Шелли выдвинул ряд собственных положений, по которым он считал необходимым поспорить с Пикоком. По его глубокому убеждению, воображение не менее важно в процессе творческого акта, чем разум. Более того, он не считает возможным столь решительно противопоставлять воображение и разум; в творчестве они скорее должны дополнять друг друга. С этих же дополняющих друг друга позиций он рассматривает взаимоотношения поэзии и философии, считая, что очень многие философы по тому, как часто они прибегают к роли воображения, поэты. Иными словами, Шелли, поэт и мыслитель, по своей природе романтический, уделяющий особое внимание роли воображения, в своей полемике с Пикоком пытается восстановить равновесие между поэзией и философией, чувством, воображением и разумом.
Прочитанные вместе «Четыре века поэзии» Пикока и «Защита поэзии» Шелли воспринимаются как своеобразный литературно-философский диалог, значение которого для того периода было огромным. В своем споре-диалоге Шелли и Пикок представляли две силы, две литературно-общественные группировки, которые с течением времени стали все дальше отдаляться друг от друга. Но этот спор стал прообразом великого спора утилитаристов и гуманитариев, который особенно дал о себе знать во второй половине XIX в.
К числу статей-манифестов Пикока можно отнести и его эссе «The Epicier», где он снова повторяет тезис о социальной обусловленности любого искусства и формулирует задачи писателя-сатирика.
Особое место в наследии Пикока-критика занимают его «Воспоминания о Шелли» и его рецензия на издание писем и дневников Байрона, осуществленное Томасом Муром.
К жанру биографии Пикок относился сдержанно, считая биографии делом досужих сплетников, которых занимают обстоятельства жизни других людей, по преимуществу великих. Он весьма неодобрительно отзывался о воспоминаниях Ли Ханта и Томаса Мура о Байроне. Тот в них казался Пикоку каким-то диковинным существом, живущим вне общества, но постоянно порождающим вокруг себя слухи и сплетни.
При жизни Пикока начался, процесс «портретирования» — создания культа поэта-творца. «Великий лексикограф», крупнейший авторитет» XVIII столетия Сэмюэл Джонсон в своих критических сочинениях стремился стать «обычным читателем», тогда как Колридж и Хэзлитт хотели себя видеть творцами. Вдова Шелли посвятила себя целиком увековечению его славы.
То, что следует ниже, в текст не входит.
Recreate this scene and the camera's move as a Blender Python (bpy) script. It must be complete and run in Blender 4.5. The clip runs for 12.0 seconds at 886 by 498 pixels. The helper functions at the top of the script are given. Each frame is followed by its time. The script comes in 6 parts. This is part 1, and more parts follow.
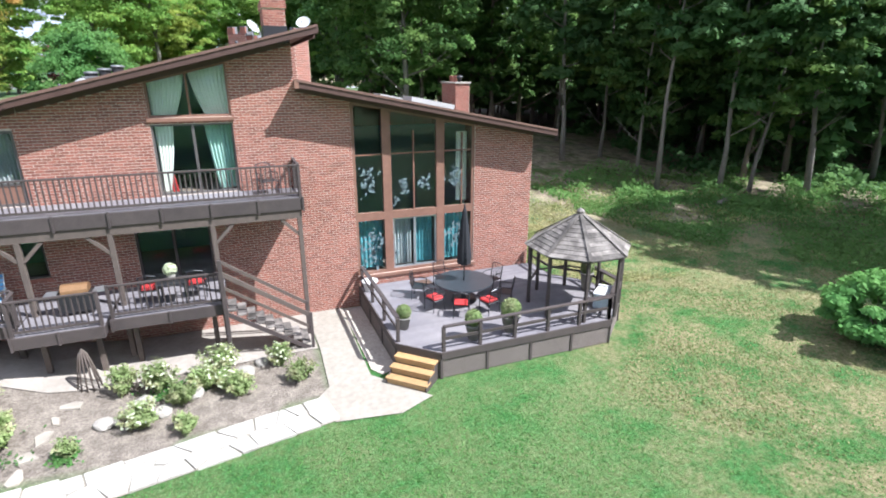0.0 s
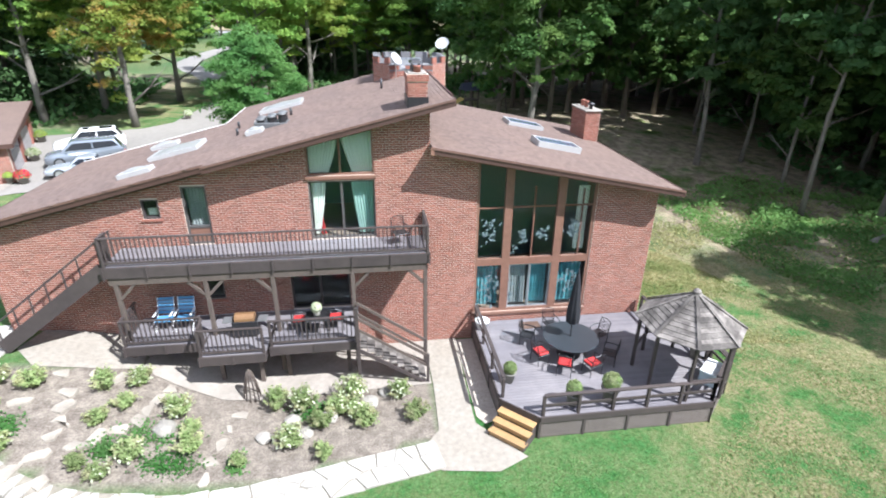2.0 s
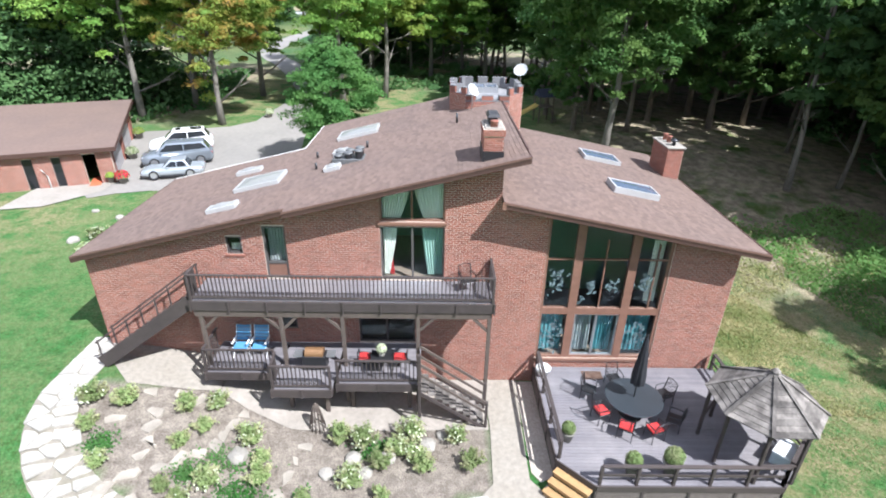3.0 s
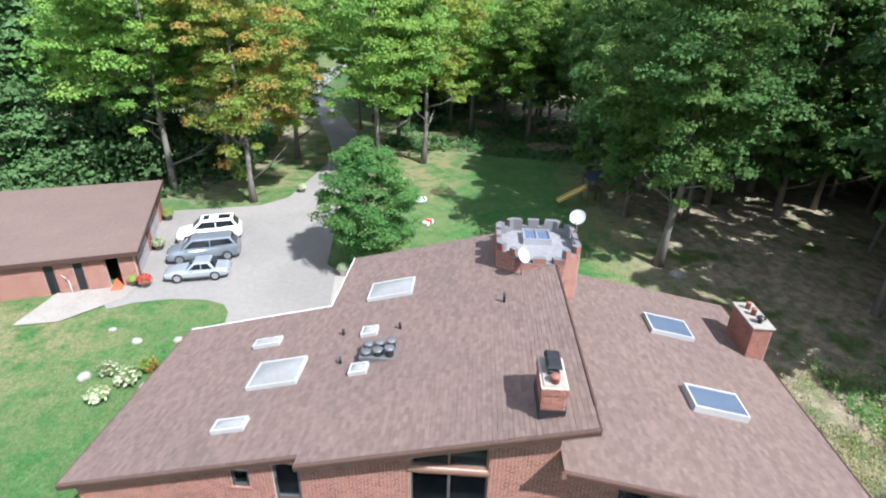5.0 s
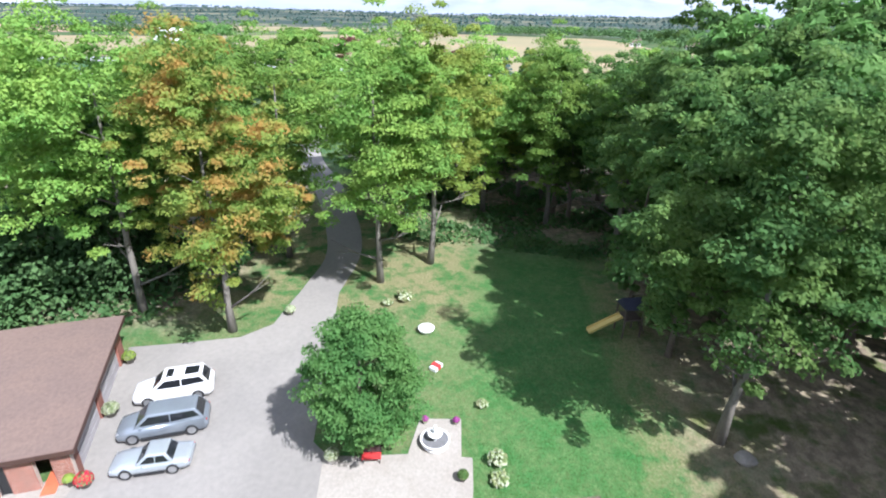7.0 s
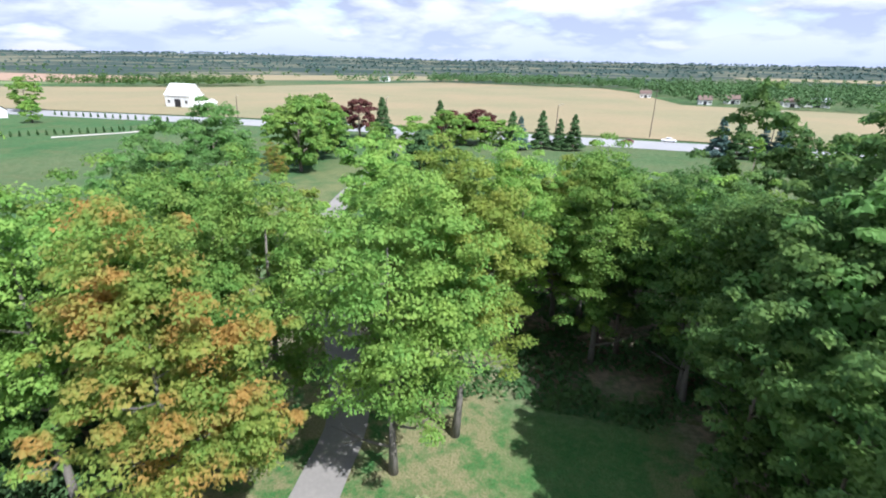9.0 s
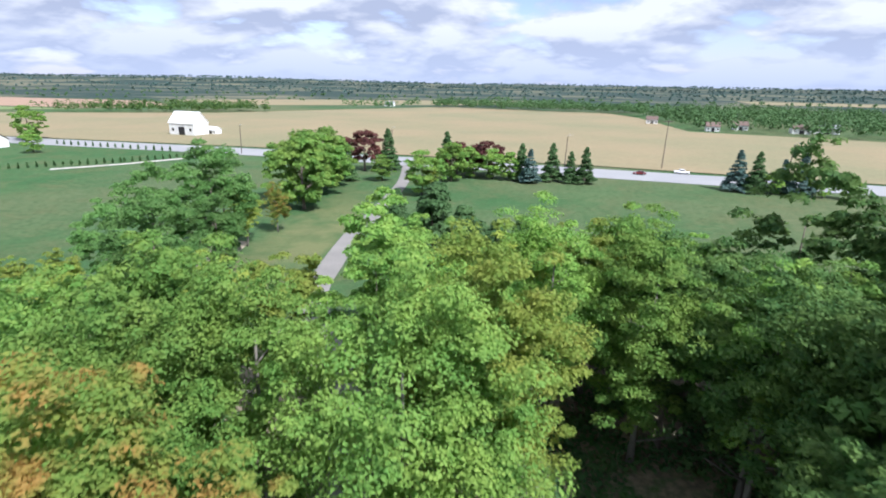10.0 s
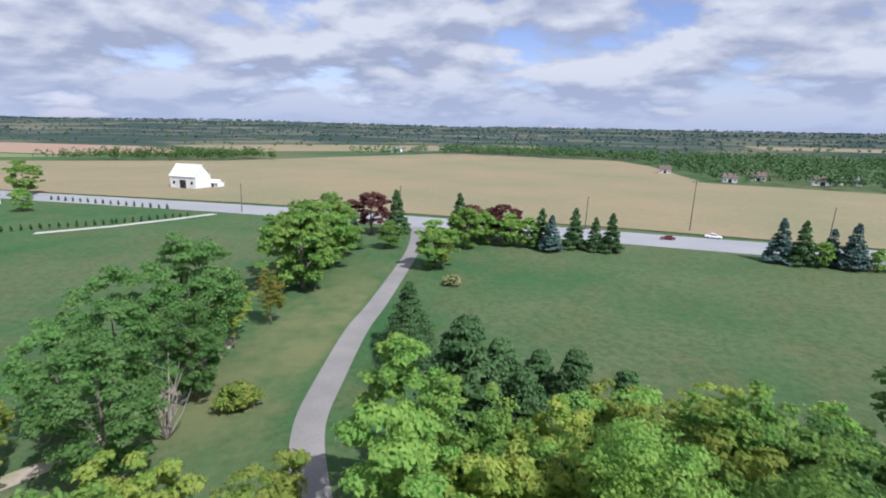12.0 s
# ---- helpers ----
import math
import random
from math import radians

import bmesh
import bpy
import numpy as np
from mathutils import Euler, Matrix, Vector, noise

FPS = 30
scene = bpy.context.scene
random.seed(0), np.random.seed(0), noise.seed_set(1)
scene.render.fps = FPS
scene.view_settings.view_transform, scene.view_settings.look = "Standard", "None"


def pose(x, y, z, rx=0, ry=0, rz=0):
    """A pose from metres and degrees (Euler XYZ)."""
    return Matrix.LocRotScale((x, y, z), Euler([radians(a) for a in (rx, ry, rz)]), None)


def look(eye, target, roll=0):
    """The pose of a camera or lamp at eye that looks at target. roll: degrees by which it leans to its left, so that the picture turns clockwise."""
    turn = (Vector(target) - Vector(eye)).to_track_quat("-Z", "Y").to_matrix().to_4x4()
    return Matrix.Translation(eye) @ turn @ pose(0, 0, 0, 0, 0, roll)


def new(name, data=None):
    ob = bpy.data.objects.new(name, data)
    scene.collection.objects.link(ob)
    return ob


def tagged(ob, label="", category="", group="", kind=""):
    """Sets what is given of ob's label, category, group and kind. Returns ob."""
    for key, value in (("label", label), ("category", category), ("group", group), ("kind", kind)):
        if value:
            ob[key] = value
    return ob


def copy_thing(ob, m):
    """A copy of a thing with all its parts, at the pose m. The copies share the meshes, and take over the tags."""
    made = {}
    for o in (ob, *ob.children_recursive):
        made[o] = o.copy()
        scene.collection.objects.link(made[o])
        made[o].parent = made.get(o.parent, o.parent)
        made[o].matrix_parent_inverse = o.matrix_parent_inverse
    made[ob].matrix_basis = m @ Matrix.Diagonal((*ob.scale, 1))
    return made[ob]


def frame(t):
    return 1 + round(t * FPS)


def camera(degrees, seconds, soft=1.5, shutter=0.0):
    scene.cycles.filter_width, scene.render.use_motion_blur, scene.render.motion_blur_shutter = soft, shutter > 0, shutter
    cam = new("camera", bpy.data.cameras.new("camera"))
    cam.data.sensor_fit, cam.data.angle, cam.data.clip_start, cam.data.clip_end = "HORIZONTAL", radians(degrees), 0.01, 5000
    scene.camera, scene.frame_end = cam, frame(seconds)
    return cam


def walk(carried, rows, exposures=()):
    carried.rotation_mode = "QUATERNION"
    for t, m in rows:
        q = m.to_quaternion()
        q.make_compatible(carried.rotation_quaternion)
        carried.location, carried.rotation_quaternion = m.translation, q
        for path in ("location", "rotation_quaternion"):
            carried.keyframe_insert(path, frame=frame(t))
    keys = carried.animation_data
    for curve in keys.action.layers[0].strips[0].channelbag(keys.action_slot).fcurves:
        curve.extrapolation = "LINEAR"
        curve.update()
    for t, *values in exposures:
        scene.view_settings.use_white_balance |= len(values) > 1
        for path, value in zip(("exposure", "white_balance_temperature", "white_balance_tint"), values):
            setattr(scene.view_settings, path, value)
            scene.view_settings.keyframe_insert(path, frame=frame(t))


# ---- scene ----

Ее комментарий к стихам Шелли в изданиях 1824 и 1835-1840 гг. полезен, в нем содержатся ценнейшие сведения биографического характера, но они определенным образом обработаны. В эпоху, славящуюся своей религиозностью, Мэри Шелли подчеркивала в муже его платонизм, тем самым оставив буйный, мятущийся, дерзкий ум Шелли несколько в тени. Конечно, подобная «работа» над образом Шелли не слишком подобает дочери Годвина и Мэри Уолстонкрафт, но тем зримее проступает на этом примере воздействие растущей буржуазности.
Любивший во всем точность, в высшей степени бережно относившийся к памяти своих друзей, даже тех, кого уже давно не было в живых, презиравший викторианский этический канон, Пикок видел свою общественную и литературную роль в том, чтобы восстановить истину о Шелли. В конце 50-х годов, на склоне лет, удалившись от дел, Пикок принялся за жизнеописание поэта. Прежде всего он испросил разрешение родственников, уведомив их, что не намеревается создавать еще одну препарированную «Жизнь Шелли».